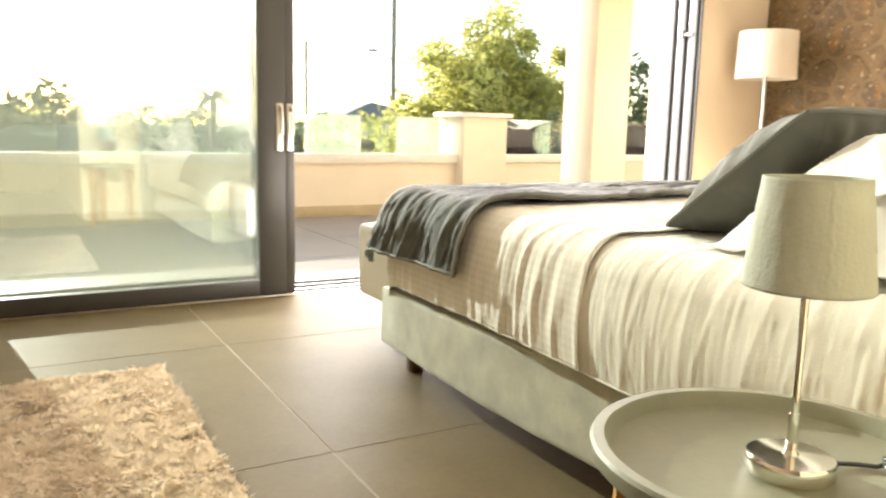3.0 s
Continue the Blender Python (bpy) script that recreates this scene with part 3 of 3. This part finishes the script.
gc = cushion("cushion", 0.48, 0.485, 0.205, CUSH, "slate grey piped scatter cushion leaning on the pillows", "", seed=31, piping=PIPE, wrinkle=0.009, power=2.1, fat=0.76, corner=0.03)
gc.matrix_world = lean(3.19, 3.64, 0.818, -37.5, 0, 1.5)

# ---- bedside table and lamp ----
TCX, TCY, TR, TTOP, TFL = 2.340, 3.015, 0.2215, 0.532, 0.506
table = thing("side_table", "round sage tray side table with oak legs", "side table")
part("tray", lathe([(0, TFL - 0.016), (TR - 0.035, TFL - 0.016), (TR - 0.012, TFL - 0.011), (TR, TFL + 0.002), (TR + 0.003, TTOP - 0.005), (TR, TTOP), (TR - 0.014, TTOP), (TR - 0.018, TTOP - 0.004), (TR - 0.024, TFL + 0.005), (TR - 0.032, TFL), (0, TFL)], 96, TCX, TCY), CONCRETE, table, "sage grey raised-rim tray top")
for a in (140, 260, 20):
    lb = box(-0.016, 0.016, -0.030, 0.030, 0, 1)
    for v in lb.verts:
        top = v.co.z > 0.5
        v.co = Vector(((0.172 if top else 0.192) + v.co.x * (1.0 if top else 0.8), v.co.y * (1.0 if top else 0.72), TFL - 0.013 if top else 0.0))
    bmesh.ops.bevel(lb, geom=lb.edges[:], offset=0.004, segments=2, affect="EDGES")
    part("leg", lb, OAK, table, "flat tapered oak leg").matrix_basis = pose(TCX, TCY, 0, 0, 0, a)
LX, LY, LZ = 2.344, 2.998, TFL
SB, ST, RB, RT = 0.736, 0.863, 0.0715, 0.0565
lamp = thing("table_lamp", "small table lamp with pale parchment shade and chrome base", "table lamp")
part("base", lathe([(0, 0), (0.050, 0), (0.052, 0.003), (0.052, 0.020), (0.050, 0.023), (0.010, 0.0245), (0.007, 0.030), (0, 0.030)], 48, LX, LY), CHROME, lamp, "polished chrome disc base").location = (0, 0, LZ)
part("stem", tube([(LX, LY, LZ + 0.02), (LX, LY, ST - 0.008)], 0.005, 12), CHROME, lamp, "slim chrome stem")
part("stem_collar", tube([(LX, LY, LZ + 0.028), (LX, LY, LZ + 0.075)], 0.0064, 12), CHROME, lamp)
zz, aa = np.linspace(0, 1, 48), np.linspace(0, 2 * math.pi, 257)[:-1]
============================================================
- [What is needed]: Your task is to repeat the data above exactly while excluding the pictures.

- [Reply to the exercise]:
3.0 s
Continue the Blender Python (bpy) script that recreates this scene with part 3 of 3. This part finishes the script.
gc = cushion("cushion", 0.48, 0.485, 0.205, CUSH, "slate grey piped scatter cushion leaning on the pillows", "", seed=31, piping=PIPE, wrinkle=0.009, power=2.1, fat=0.76, corner=0.03)
gc.matrix_world = lean(3.19, 3.64, 0.818, -37.5, 0, 1.5)

# ---- bedside table and lamp ----
TCX, TCY, TR, TTOP, TFL = 2.340, 3.015, 0.2215, 0.532, 0.506
table = thing("side_table", "round sage tray side table with oak legs", "side table")
part("tray", lathe([(0, TFL - 0.016), (TR - 0.035, TFL - 0.016), (TR - 0.012, TFL - 0.011), (TR, TFL + 0.002), (TR + 0.003, TTOP - 0.005), (TR, TTOP), (TR - 0.014, TTOP), (TR - 0.018, TTOP - 0.004), (TR - 0.024, TFL + 0.005), (TR - 0.032, TFL), (0, TFL)], 96, TCX, TCY), CONCRETE, table, "sage grey raised-rim tray top")
for a in (140, 260, 20):
    lb = box(-0.016, 0.016, -0.030, 0.030, 0, 1)
    for v in lb.verts:
        top = v.co.z > 0.5
        v.co = Vector(((0.172 if top else 0.192) + v.co.x * (1.0 if top else 0.8), v.co.y * (1.0 if top else 0.72), TFL - 0.013 if top else 0.0))
    bmesh.ops.bevel(lb, geom=lb.edges[:], offset=0.004, segments=2, affect="EDGES")
    part("leg", lb, OAK, table, "flat tapered oak leg").matrix_basis = pose(TCX, TCY, 0, 0, 0, a)
LX, LY, LZ = 2.344, 2.998, TFL
SB, ST, RB, RT = 0.736, 0.863, 0.0715, 0.0565
lamp = thing("table_lamp", "small table lamp with pale parchment shade and chrome base", "table lamp")
part("base", lathe([(0, 0), (0.050, 0), (0.052, 0.003), (0.052, 0.020), (0.050, 0.023), (0.010, 0.0245), (0.007, 0.030), (0, 0.030)], 48, LX, LY), CHROME, lamp, "polished chrome disc base").location = (0, 0, LZ)
part("stem", tube([(LX, LY, LZ + 0.02), (LX, LY, ST - 0.008)], 0.005, 12), CHROME, lamp, "slim chrome stem")
part("stem_collar", tube([(LX, LY, LZ + 0.028), (LX, LY, LZ + 0.075)], 0.0064, 12), CHROME, lamp)
zz, aa = np.linspace(0, 1, 48), np.linspace(0, 2 * math.pi, 257)[:-1]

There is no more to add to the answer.